Next year, we are restructuring our RTI block to be a time when students are working in small groups in their classrooms. This is a really exciting change from our previous model in which students were pulled from their classroom for intervention. This change will shift our Learning Lab focus to planning small group activities, however the first, REALLY important, piece we need to focus on is how small groups work in the classroom. I think the K-1 teachers have a much better sense of how centers work within the classroom, although we still want to move from the current centers to more strategically planned small groups. So, with only a week and a half left of school, Erin and I are playing around with some ideas in the classrooms as a part of our planning! Fun!
Erin and I planned for a 4th grade class today where we were going to test out a small group scenario. We started in a way I imagine everyone could kick off the year next year, involving students in the process. We asked them what they needed in order to learn in small groups. Below are all of their great responses, most of which were accompanied by an example of something they had experienced during small group work.

I launched the small group task by reading One Hundred Hungry Ants aloud, pausing occasionally to ask for predictions. After the reading, I didn’t preview the task, but instead sent them off to work in their small groups. This was for two reasons: to see if the wording of the task was clear enough for students to follow independently and to see how they worked as a small group. We choose to give everyone the same task today to see how it went but we are trying different small group tasks tomorrow.
Each group had a journal, storyboard, and this task card:

They worked for about half an hour and had some great conversations. I especially liked the conversation sparked by the third question because number choice is something I find so interesting. They also had to do some serious negotiating to decide which number they would do as a group since everyone had different reasons. In one group a student wanted to pick 2 because they would “get there faster,” another wanted 75 because “it could make a lot of combinations, but be less than 100 so they could still make it in time.” In another group, a student was saying he didn’t want any prime numbers because you could only do two lines with them.
This one was great because they changed the storyline from finding a picnic to getting to Dairy Queen, but when they get there they had forgotten their money so they still got no food. Different story, same ending.
This one was so interesting because, unlike the book, they used the commutative property, seeing the arrangements as different situations, which the book did not do:
This group saw a lot of doubling going on in their arrangements when they chose 50 instead of the 100 in the book:
We came back together and talked about the patterns they saw.

While the math conversation was interesting and I can definitely see some great generalizations stemming from this work, tonight I am thinking more about the questions I am left with about small group work…

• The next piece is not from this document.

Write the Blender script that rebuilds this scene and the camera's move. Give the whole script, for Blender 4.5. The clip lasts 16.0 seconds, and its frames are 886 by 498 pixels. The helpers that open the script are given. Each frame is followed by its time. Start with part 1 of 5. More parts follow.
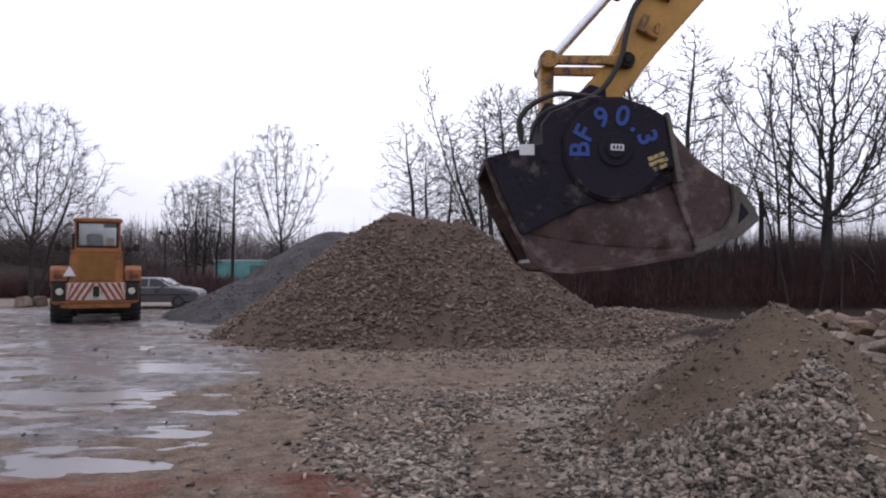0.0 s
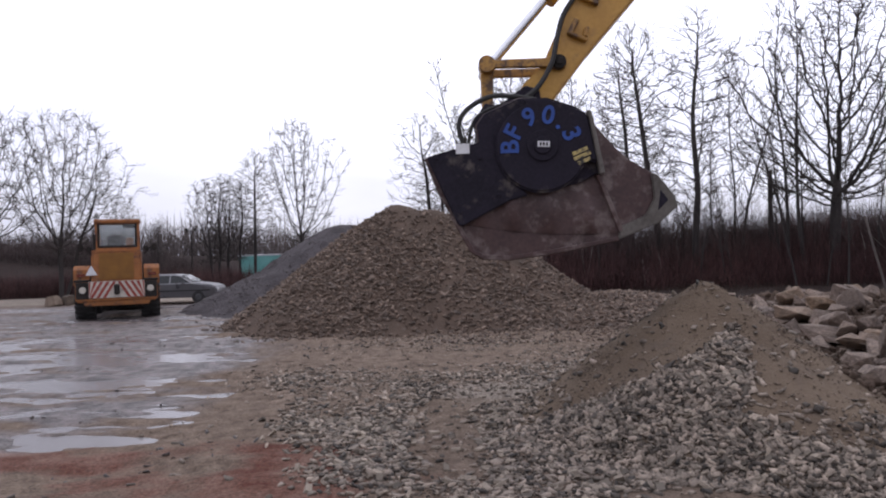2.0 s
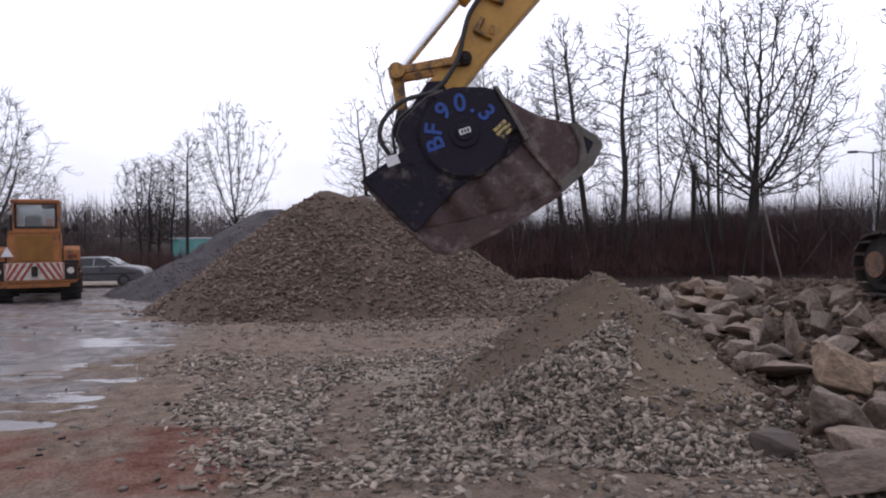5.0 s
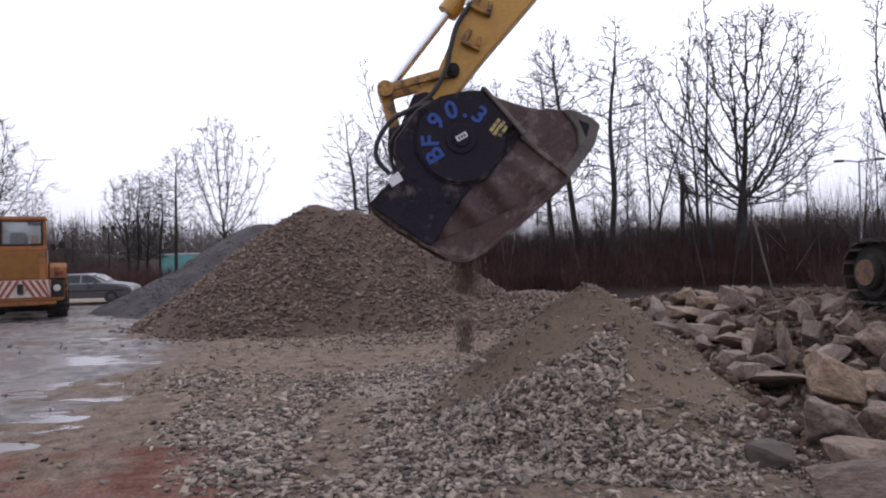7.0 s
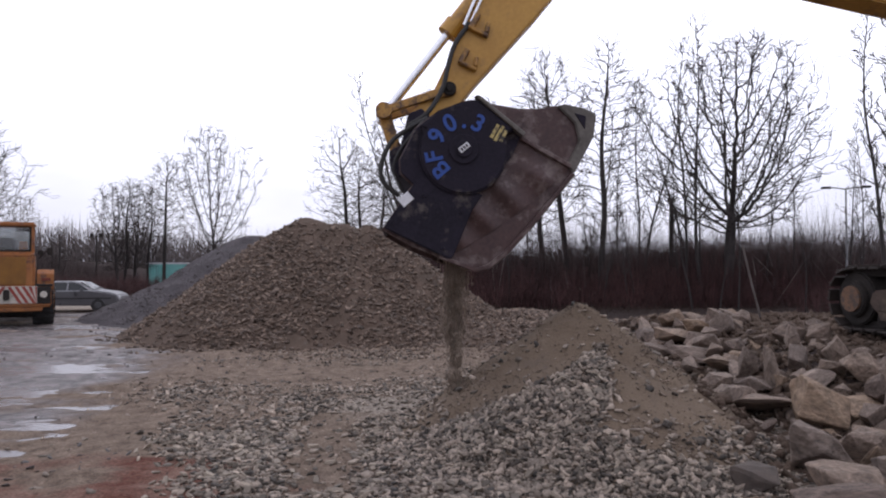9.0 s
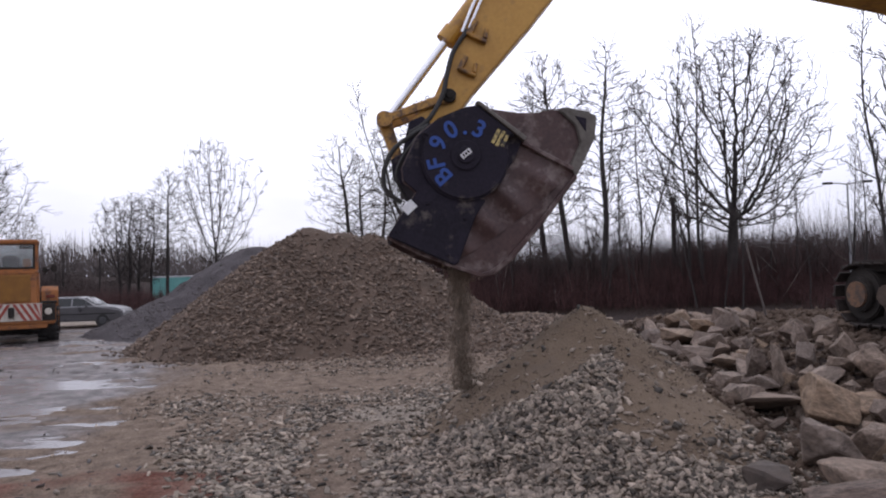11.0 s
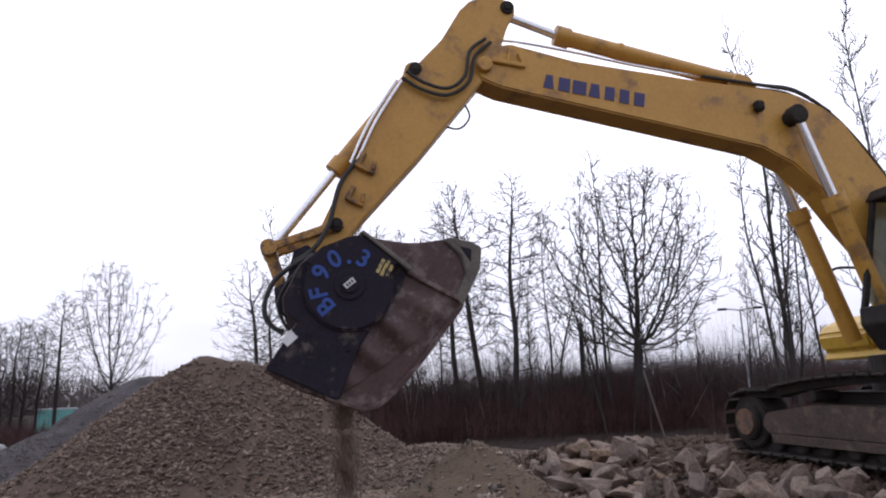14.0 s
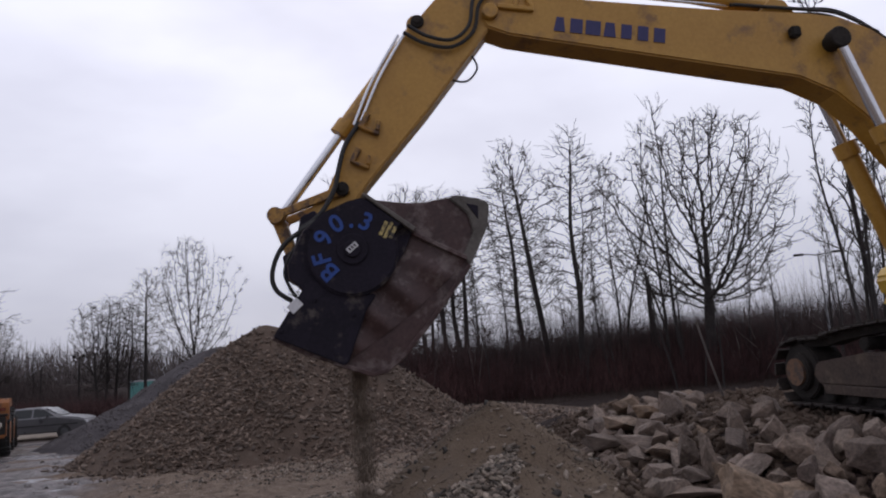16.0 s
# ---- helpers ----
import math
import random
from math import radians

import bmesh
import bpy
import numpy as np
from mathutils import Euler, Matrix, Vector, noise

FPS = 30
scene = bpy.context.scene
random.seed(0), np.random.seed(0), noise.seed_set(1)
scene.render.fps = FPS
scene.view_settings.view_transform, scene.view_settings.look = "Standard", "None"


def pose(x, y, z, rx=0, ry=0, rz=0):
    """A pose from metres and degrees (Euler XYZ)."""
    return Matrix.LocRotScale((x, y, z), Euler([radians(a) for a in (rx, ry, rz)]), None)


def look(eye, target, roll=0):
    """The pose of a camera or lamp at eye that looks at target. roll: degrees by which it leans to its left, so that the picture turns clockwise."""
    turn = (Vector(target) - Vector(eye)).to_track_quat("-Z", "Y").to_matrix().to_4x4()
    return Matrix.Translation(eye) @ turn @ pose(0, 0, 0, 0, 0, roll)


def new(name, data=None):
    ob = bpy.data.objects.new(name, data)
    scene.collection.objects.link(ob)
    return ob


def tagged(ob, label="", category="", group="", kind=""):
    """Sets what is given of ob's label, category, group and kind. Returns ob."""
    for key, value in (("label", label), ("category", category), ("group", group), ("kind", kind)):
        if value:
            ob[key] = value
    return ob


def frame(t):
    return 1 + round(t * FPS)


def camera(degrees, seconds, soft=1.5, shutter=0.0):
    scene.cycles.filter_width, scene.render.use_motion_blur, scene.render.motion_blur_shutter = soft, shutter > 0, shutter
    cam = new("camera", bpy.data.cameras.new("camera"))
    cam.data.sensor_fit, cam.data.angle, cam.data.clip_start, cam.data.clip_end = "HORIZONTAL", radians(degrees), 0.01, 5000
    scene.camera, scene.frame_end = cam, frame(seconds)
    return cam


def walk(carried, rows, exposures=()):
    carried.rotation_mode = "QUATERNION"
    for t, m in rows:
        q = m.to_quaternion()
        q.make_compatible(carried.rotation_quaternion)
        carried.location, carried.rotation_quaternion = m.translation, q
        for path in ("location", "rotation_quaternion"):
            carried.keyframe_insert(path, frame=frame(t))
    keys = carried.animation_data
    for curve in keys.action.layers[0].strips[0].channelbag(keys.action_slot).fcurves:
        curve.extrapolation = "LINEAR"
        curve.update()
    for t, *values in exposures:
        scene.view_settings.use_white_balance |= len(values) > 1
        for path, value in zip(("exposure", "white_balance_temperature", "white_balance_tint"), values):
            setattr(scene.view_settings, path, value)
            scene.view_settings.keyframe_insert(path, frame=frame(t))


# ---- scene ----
cam = camera(63.5, 16.0, soft=2.05)
METRES, EYE, TILT, LEAN, TURN = 3.0, 1.7, 1.3, 0.0, 0.0
ROWS = [
    (0.0, 0.0, 0.0, 0.0, 0.0, 0.0, -0.0),
    (0.5, 0.0666, -0.0693, 0.002, -0.54, -1.02, -0.54),
    (1.0, 0.1333, -0.12, 0.0061, -1.28, -1.4, -0.38),
    (1.5, 0.217, -0.16, 0.0053, 0.66, -1.61, -0.67),
    (2.0, 0.2607, -0.2182, 0.0053, 2.24, -0.88, 1.81),
    (2.5, 0.2932, -0.2747, 0.0109, 0.89, -1.01, 1.17),
    (3.0, 0.3492, -0.2919, 0.0105, 0.65, -0.74, 2.1),
    (3.5, 0.396, -0.299, 0.0118, 2.84, -1.51, 1.01),
    (4.0, 0.395, -0.299, 0.0135, 1.48, -1.93, -1.19),
    (4.5, 0.3875, -0.2981, 0.0145, -1.66, -2.11, 0.2),
    (7.0, 0.3919, -0.2709, 0.0132, -3.17, -1.07, 1.4),
    (7.5, 0.3829, -0.2798, 0.014, -3.61, -0.57, 0.74),
    (8.0, 0.3777, -0.2866, 0.0152, -3.97, -0.25, 0.7),
    (8.5, 0.3791, -0.2874, 0.0166, -4.03, 0.11, 0.52),
    (9.0, 0.3789, -0.288, 0.0152, -4.02, 0.2, -0.03),
    (11.5, 0.3715, -0.2883, 0.0192, -4.36, 1.12, 2.26),
    (12.0, 0.3826, -0.2964, 0.0178, -7.79, 1.79, 1.81),
    (12.5, 0.4052, -0.2941, 0.0152, -10.64, 0.87, 2.31),
    (13.0, 0.4358, -0.2861, 0.0173, -10.38, 1.15, 2.59),
    (13.5, 0.4689, -0.2752, 0.0275, -9.96, 3.32, 2.97),
    (14.0, 0.4876, -0.2518, 0.0391, -10.34, 10.39, 2.1),
    (14.5, 0.5186, -0.244, 0.0455, -10.56, 10.81, 2.18),
    (15.0, 0.5898, -0.2563, 0.0438, -8.26, 10.62, 2.35),
    (15.5, 0.6625, -0.2604, 0.0402, -5.22, 8.46, 4.73),
    (16.0, 0.7182, -0.2102, 0.0293, -4.04, 7.67, 4.23),
]
walk(cam, [(t, pose(0, 0, EYE, TILT, LEAN, TURN) @ pose(METRES * x, METRES * y, METRES * z, 90 + pitch, roll, yaw)) for t, x, y, z, yaw, pitch, roll in ROWS],
     exposures=[(0.0, 0.0), (4.6, 0.0), (6.8, 0.13), (7.5, 0.10), (8.5, 0.03), (12.0, 0.02), (13.4, 0.08), (14.1, -0.03), (14.5, -0.36), (15.3, -0.54), (16.0, -0.70)])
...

- Could a teacher work with primarily with one group, realistically, without continuously checking in on the others?
- How can we structure the work so everyone in the group is working on the recording at the same time and can see what is being written? We saw a lot of the journal or storyboard sitting in front of one student. Not that the others weren’t contributing, but they all couldn’t see what was being written. I think dry erase boards can work well here.

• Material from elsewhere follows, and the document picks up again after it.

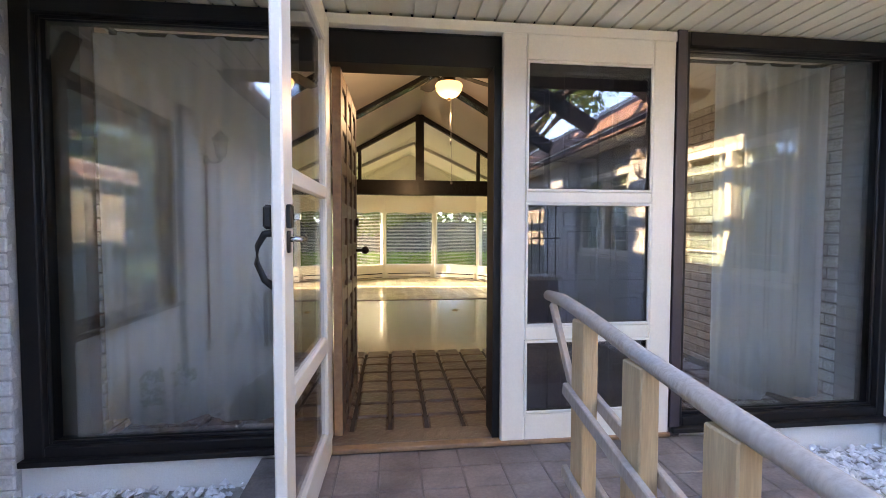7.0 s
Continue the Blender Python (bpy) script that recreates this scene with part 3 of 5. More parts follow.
# drip edge below the shingles
struct("eave_trim", boxes((EAVE_L - 0.005, EAVE_L + 0.012, -3, EAVE_F, 2.345, 2.372), (EAVE_R - 0.012, EAVE_R + 0.005, -3, EAVE_F, 2.345, 2.372), (EAVE_L, EAVE_R, EAVE_F - 0.008, EAVE_F + 0.008, 2.345, 2.372)), M_RAKE, "dark brown eave trim")

# ---------------------------------------------------------------- entry: side windows, storm doors, wooden doors


def side_window(name, x0, x1, wl, wr):
    w = thing(name, "tall fixed side window in a dark brown frame", "window", "entry side windows", "structure")
    for a in ((x0, x0 + wl, FY - 0.01, FY + 0.12, 0.285, 2.35), (x1 - wr, x1, FY - 0.01, FY + 0.12, 0.285, 2.35), (x0 + wl, x1 - wr, FY - 0.01, FY + 0.12, 0.285, 0.345), (x0 + wl, x1 - wr, FY - 0.01, FY + 0.12, 2.28, 2.35)):
        part("window_frame", boxes((*a, 0.005)), M_BLACKW, w)
    pn = part("pane", boxes((x0 + wl, x1 - wr, FY + 0.04, FY + 0.046, 0.345, 2.28)), M_GLASSD, w)
    for a in ((x0 + wl, x0 + wl + 0.014, 0.345, 2.28), (x1 - wr - 0.014, x1 - wr, 0.345, 2.28), (x0 + wl + 0.014, x1 - wr - 0.014, 0.345, 0.359), (x0 + wl + 0.014, x1 - wr - 0.014, 2.266, 2.28)):
        part("glazing_bead", boxes((a[0], a[1], FY + 0.022, FY + 0.038, a[2], a[3], 0.003)), M_BLACK, pn)
    part("window_sill", boxes((x0, x1, FY - 0.05, FY - 0.012, 0.272, 0.30, 0.004)), M_BLACKW, w)


side_window("window_entry_left", -2.05, -0.76, 0.085, 0.06)
side_window("window_entry_right", 1.05, 2.35, 0.075, 0.055)
struct("corner_brick_pier", boxes((-2.16, -2.065, FY - 0.03, FY + 0.1, G, CEIL - 0.004), (XR - 0.005, XR + 0.02, 6.1, FY - 0.012, G, CEIL - 0.004)), M_MORTAROUT, "painted brick corner pier")


def sheer(name, x0, x1, y, z0, z1, amp, m, label, waves):
    bm = bmesh.new()
    n, rows = 90, []
    for j in range(7):
        t = j / 6
        rows.append([])
        for i in range(n + 1):
            s = i / n
            fold = math.sin(s * waves * 6.283) + 0.4 * math.sin(s * waves * 2.7 * 6.283 + 1)
            lo = z0 + 0.018 * math.sin(s * waves * 6.283 * 0.5 + 0.7)
            rows[-1].append(bm.verts.new((x0 + (x1 - x0) * (s * (1 - 0.04 * (1 - t)) + 0.02 * (1 - t)), y + amp * fold * (0.65 + 0.5 * (1 - t)), lo + (z1 - lo) * t)))
    for a, b in zip(rows, rows[1:]):
        for i in range(n):
            bm.faces.new((a[i], a[i + 1], b[i + 1], b[i]))
    bmesh.ops.solidify(bm, geom=bm.faces, thickness=0.004)
    return solid(name, bm, m, label, "curtain", "", True)


sheer("curtain", -1.86, -0.78, FY + 0.24, 0.34, 2.3, 0.022, M_CURT, "pale grey sheer curtain behind entry side window", 5)
sheer("curtain", 1.46, 2.19, FY + 0.24, 0.33, 2.3, 0.022, M_CURT, "pale grey sheer curtain behind entry side window", 4)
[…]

- What type of formative checkin can we do with each group that doesn’t add to an already growing pile of papers to be graded or give feedback?
- How do we control the noise? The students were not being purposely disruptive or off-task, they were just loud and began talking louder to hear one another.
- What does this look like at other grade levels?
- How can we keep this interesting for students to do every day while not making it a planning nightmare?
- How can we embed more student choice in the task?